WRITTEN PROBLEM — Write the data below out exactly as it stands. Do not include the pictures.

DATA SEGMENT —
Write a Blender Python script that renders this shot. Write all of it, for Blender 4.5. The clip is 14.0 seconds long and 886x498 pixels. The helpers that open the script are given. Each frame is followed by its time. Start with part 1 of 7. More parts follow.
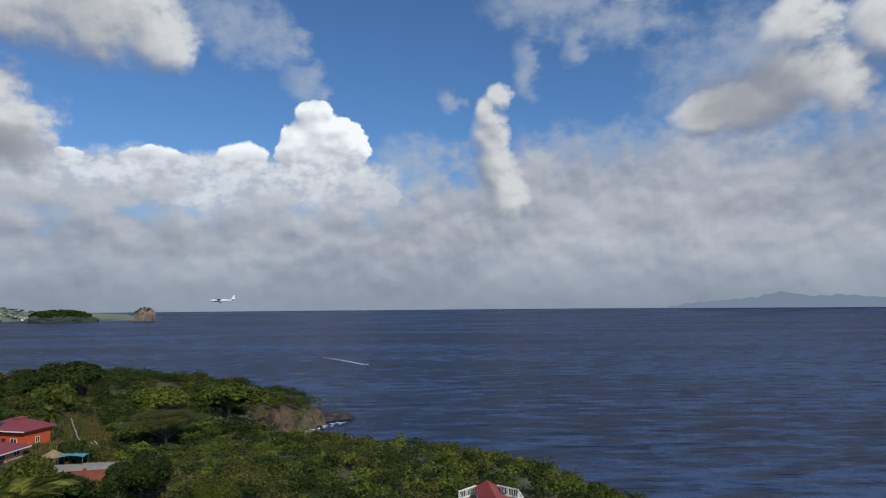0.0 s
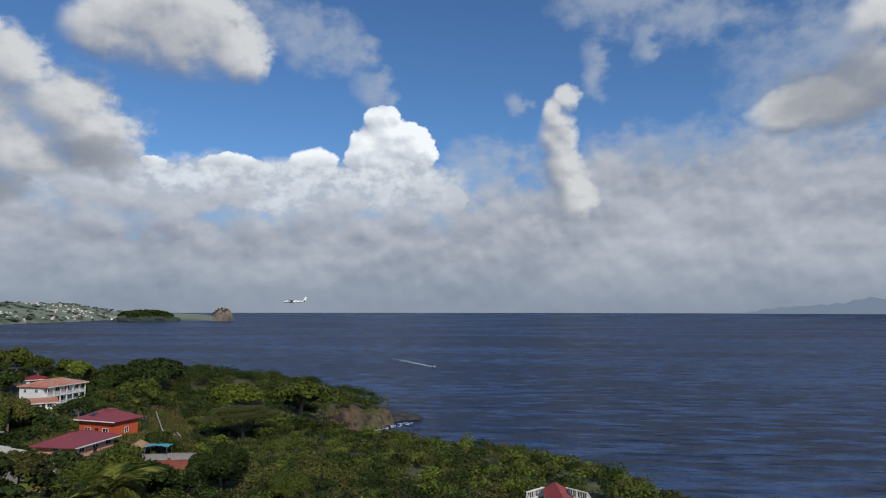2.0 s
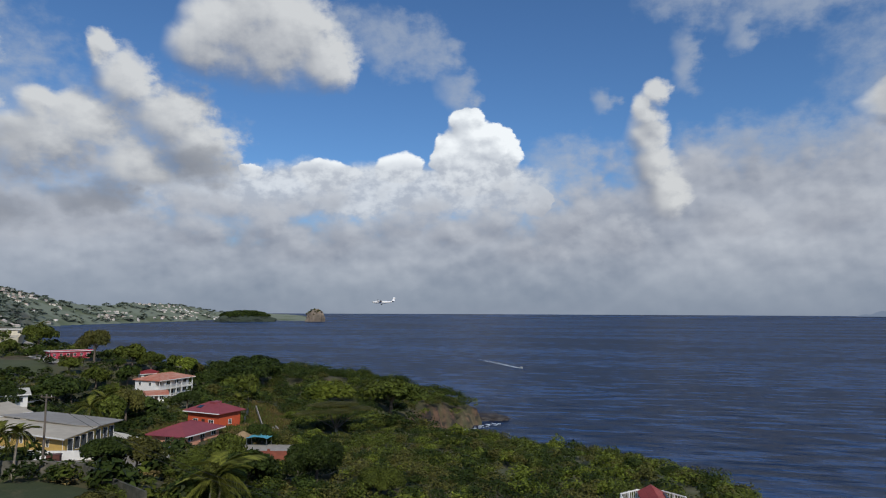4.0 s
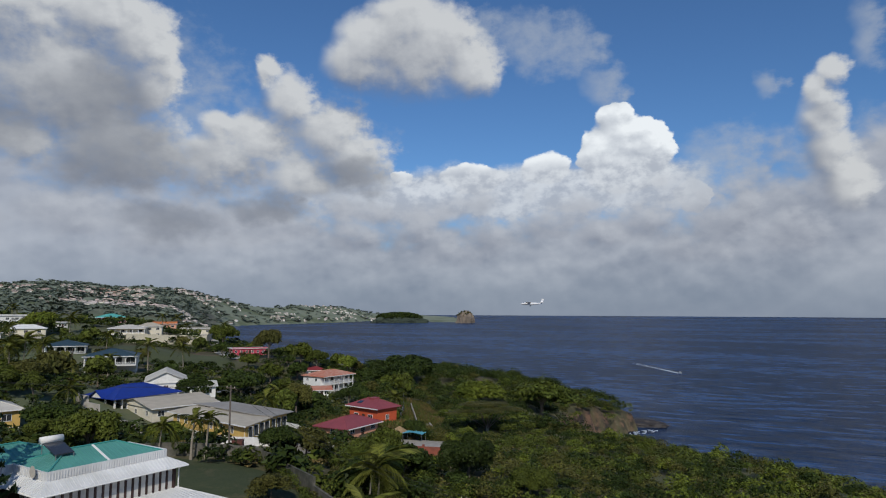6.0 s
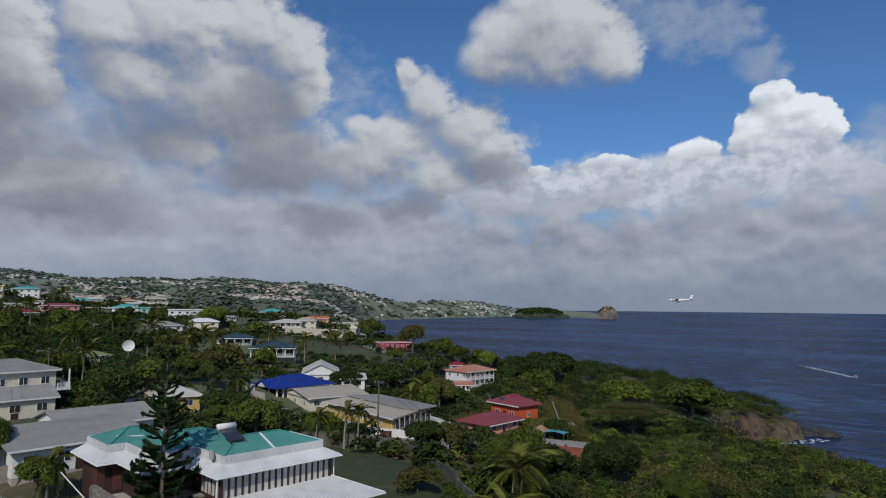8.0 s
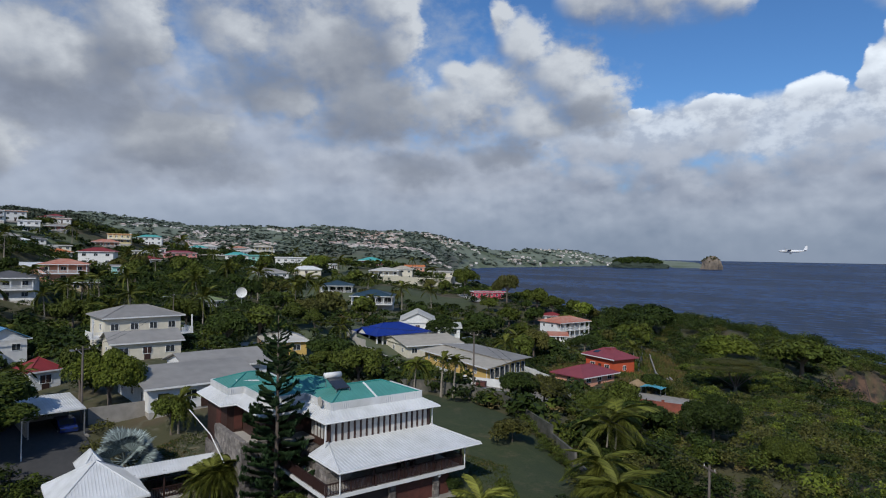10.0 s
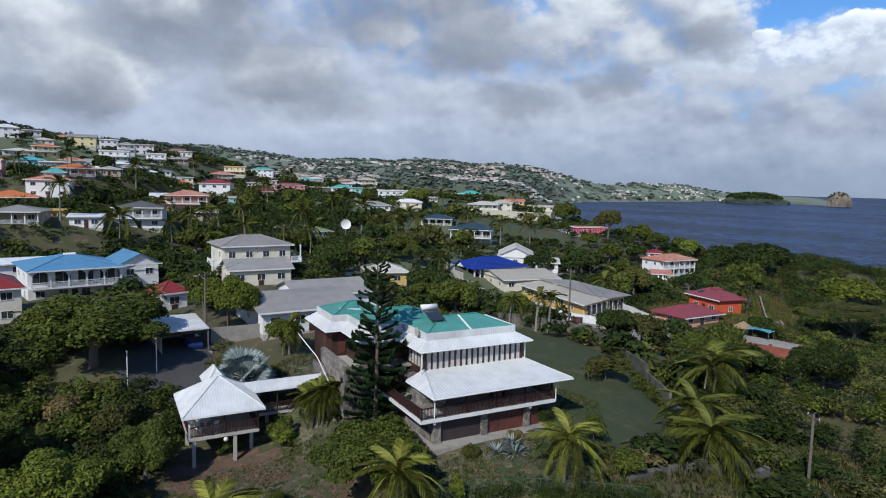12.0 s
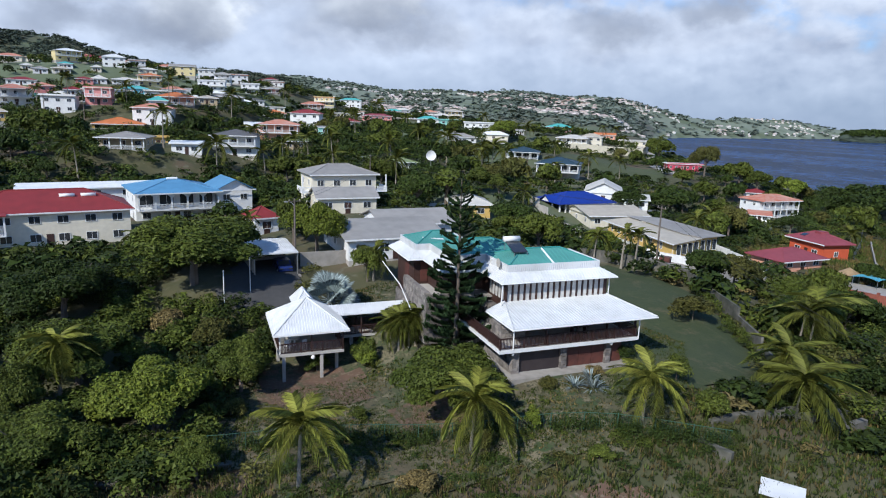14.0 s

THE COMPLETED TASK —
Write a Blender Python script that renders this shot. Write all of it, for Blender 4.5. The clip is 14.0 seconds long and 886x498 pixels. The helpers that open the script are given. Each frame is followed by its time. Start with part 1 of 7. More parts follow.
0.0 s
2.0 s
4.0 s
6.0 s
8.0 s
10.0 s
12.0 s
14.0 s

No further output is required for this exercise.